Description of the task => Print out each entry below exactly, please.

───── Task material ─────

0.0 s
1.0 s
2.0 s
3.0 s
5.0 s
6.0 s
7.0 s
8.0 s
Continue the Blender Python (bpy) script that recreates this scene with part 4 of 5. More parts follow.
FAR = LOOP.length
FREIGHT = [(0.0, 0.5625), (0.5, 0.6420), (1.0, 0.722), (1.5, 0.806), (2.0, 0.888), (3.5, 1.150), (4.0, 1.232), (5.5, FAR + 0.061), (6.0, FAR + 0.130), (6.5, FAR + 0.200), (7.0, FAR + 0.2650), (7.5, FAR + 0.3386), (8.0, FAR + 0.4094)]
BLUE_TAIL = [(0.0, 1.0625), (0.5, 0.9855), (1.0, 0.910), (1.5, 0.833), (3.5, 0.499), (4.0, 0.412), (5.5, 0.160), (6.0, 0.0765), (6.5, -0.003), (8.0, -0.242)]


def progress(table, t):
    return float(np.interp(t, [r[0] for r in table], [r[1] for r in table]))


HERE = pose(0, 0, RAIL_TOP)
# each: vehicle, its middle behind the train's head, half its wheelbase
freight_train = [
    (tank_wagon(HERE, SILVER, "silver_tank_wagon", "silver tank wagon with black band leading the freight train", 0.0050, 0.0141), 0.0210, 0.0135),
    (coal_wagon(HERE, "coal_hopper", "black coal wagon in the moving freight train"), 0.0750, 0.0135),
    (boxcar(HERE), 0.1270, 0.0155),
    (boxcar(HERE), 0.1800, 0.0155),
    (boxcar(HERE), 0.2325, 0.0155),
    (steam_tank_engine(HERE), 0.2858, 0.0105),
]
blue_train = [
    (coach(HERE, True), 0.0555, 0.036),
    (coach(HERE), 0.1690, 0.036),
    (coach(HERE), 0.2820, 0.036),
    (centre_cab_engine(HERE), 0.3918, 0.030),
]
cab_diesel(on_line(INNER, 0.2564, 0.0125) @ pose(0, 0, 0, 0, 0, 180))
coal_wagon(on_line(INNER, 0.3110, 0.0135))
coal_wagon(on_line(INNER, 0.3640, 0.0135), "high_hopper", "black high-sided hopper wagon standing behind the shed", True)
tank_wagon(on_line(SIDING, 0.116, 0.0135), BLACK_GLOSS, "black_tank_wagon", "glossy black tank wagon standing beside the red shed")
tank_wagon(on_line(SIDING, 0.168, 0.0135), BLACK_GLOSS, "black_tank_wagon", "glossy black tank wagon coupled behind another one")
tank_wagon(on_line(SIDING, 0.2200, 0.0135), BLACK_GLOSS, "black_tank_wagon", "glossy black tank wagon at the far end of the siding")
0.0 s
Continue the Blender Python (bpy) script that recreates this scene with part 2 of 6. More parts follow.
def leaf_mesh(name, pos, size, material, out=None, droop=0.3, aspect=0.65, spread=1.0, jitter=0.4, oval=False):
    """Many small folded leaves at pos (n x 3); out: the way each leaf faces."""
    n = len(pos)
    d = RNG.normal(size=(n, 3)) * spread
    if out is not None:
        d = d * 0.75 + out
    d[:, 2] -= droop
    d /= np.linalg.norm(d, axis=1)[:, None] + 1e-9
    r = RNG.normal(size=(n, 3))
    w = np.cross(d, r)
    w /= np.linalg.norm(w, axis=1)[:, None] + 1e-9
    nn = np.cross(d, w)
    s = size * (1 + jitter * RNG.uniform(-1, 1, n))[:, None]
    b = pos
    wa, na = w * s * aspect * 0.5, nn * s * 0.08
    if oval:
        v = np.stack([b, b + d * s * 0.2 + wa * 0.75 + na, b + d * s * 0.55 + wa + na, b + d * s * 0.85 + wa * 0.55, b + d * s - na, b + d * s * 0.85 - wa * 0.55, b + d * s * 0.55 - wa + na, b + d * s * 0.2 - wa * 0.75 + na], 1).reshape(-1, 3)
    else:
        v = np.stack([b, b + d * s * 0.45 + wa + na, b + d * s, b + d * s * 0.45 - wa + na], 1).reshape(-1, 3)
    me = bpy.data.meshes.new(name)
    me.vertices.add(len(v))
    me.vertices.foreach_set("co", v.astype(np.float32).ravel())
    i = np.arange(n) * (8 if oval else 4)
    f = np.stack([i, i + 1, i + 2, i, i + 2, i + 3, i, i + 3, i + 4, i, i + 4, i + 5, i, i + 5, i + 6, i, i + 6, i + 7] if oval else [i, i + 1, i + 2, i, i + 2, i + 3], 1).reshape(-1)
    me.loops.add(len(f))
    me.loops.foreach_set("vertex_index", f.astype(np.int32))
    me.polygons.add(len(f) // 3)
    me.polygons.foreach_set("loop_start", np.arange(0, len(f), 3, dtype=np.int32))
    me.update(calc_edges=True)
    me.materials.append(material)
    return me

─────

The output =>
0.0 s
1.0 s
2.0 s
3.0 s
5.0 s
6.0 s
7.0 s
8.0 s
Continue the Blender Python (bpy) script that recreates this scene with part 4 of 5. More parts follow.
FAR = LOOP.length
FREIGHT = [(0.0, 0.5625), (0.5, 0.6420), (1.0, 0.722), (1.5, 0.806), (2.0, 0.888), (3.5, 1.150), (4.0, 1.232), (5.5, FAR + 0.061), (6.0, FAR + 0.130), (6.5, FAR + 0.200), (7.0, FAR + 0.2650), (7.5, FAR + 0.3386), (8.0, FAR + 0.4094)]
BLUE_TAIL = [(0.0, 1.0625), (0.5, 0.9855), (1.0, 0.910), (1.5, 0.833), (3.5, 0.499), (4.0, 0.412), (5.5, 0.160), (6.0, 0.0765), (6.5, -0.003), (8.0, -0.242)]


def progress(table, t):
    return float(np.interp(t, [r[0] for r in table], [r[1] for r in table]))


HERE = pose(0, 0, RAIL_TOP)
# each: vehicle, its middle behind the train's head, half its wheelbase
freight_train = [
    (tank_wagon(HERE, SILVER, "silver_tank_wagon", "silver tank wagon with black band leading the freight train", 0.0050, 0.0141), 0.0210, 0.0135),
    (coal_wagon(HERE, "coal_hopper", "black coal wagon in the moving freight train"), 0.0750, 0.0135),
    (boxcar(HERE), 0.1270, 0.0155),
    (boxcar(HERE), 0.1800, 0.0155),
    (boxcar(HERE), 0.2325, 0.0155),
    (steam_tank_engine(HERE), 0.2858, 0.0105),
]
blue_train = [
    (coach(HERE, True), 0.0555, 0.036),
    (coach(HERE), 0.1690, 0.036),
    (coach(HERE), 0.2820, 0.036),
    (centre_cab_engine(HERE), 0.3918, 0.030),
]
cab_diesel(on_line(INNER, 0.2564, 0.0125) @ pose(0, 0, 0, 0, 0, 180))
coal_wagon(on_line(INNER, 0.3110, 0.0135))
coal_wagon(on_line(INNER, 0.3640, 0.0135), "high_hopper", "black high-sided hopper wagon standing behind the shed", True)
tank_wagon(on_line(SIDING, 0.116, 0.0135), BLACK_GLOSS, "black_tank_wagon", "glossy black tank wagon standing beside the red shed")
tank_wagon(on_line(SIDING, 0.168, 0.0135), BLACK_GLOSS, "black_tank_wagon", "glossy black tank wagon coupled behind another one")
tank_wagon(on_line(SIDING, 0.2200, 0.0135), BLACK_GLOSS, "black_tank_wagon", "glossy black tank wagon at the far end of the siding")
0.0 s
Continue the Blender Python (bpy) script that recreates this scene with part 2 of 6. More parts follow.
def leaf_mesh(name, pos, size, material, out=None, droop=0.3, aspect=0.65, spread=1.0, jitter=0.4, oval=False):
    """Many small folded leaves at pos (n x 3); out: the way each leaf faces."""
    n = len(pos)
    d = RNG.normal(size=(n, 3)) * spread
    if out is not None:
        d = d * 0.75 + out
    d[:, 2] -= droop
    d /= np.linalg.norm(d, axis=1)[:, None] + 1e-9
    r = RNG.normal(size=(n, 3))
    w = np.cross(d, r)
    w /= np.linalg.norm(w, axis=1)[:, None] + 1e-9
    nn = np.cross(d, w)
    s = size * (1 + jitter * RNG.uniform(-1, 1, n))[:, None]
    b = pos
    wa, na = w * s * aspect * 0.5, nn * s * 0.08
    if oval:
        v = np.stack([b, b + d * s * 0.2 + wa * 0.75 + na, b + d * s * 0.55 + wa + na, b + d * s * 0.85 + wa * 0.55, b + d * s - na, b + d * s * 0.85 - wa * 0.55, b + d * s * 0.55 - wa + na, b + d * s * 0.2 - wa * 0.75 + na], 1).reshape(-1, 3)
    else:
        v = np.stack([b, b + d * s * 0.45 + wa + na, b + d * s, b + d * s * 0.45 - wa + na], 1).reshape(-1, 3)
    me = bpy.data.meshes.new(name)
    me.vertices.add(len(v))
    me.vertices.foreach_set("co", v.astype(np.float32).ravel())
    i = np.arange(n) * (8 if oval else 4)
    f = np.stack([i, i + 1, i + 2, i, i + 2, i + 3, i, i + 3, i + 4, i, i + 4, i + 5, i, i + 5, i + 6, i, i + 6, i + 7] if oval else [i, i + 1, i + 2, i, i + 2, i + 3], 1).reshape(-1)
    me.loops.add(len(f))
    me.loops.foreach_set("vertex_index", f.astype(np.int32))
    me.polygons.add(len(f) // 3)
    me.polygons.foreach_set("loop_start", np.arange(0, len(f), 3, dtype=np.int32))
    me.update(calc_edges=True)
    me.materials.append(material)
    return me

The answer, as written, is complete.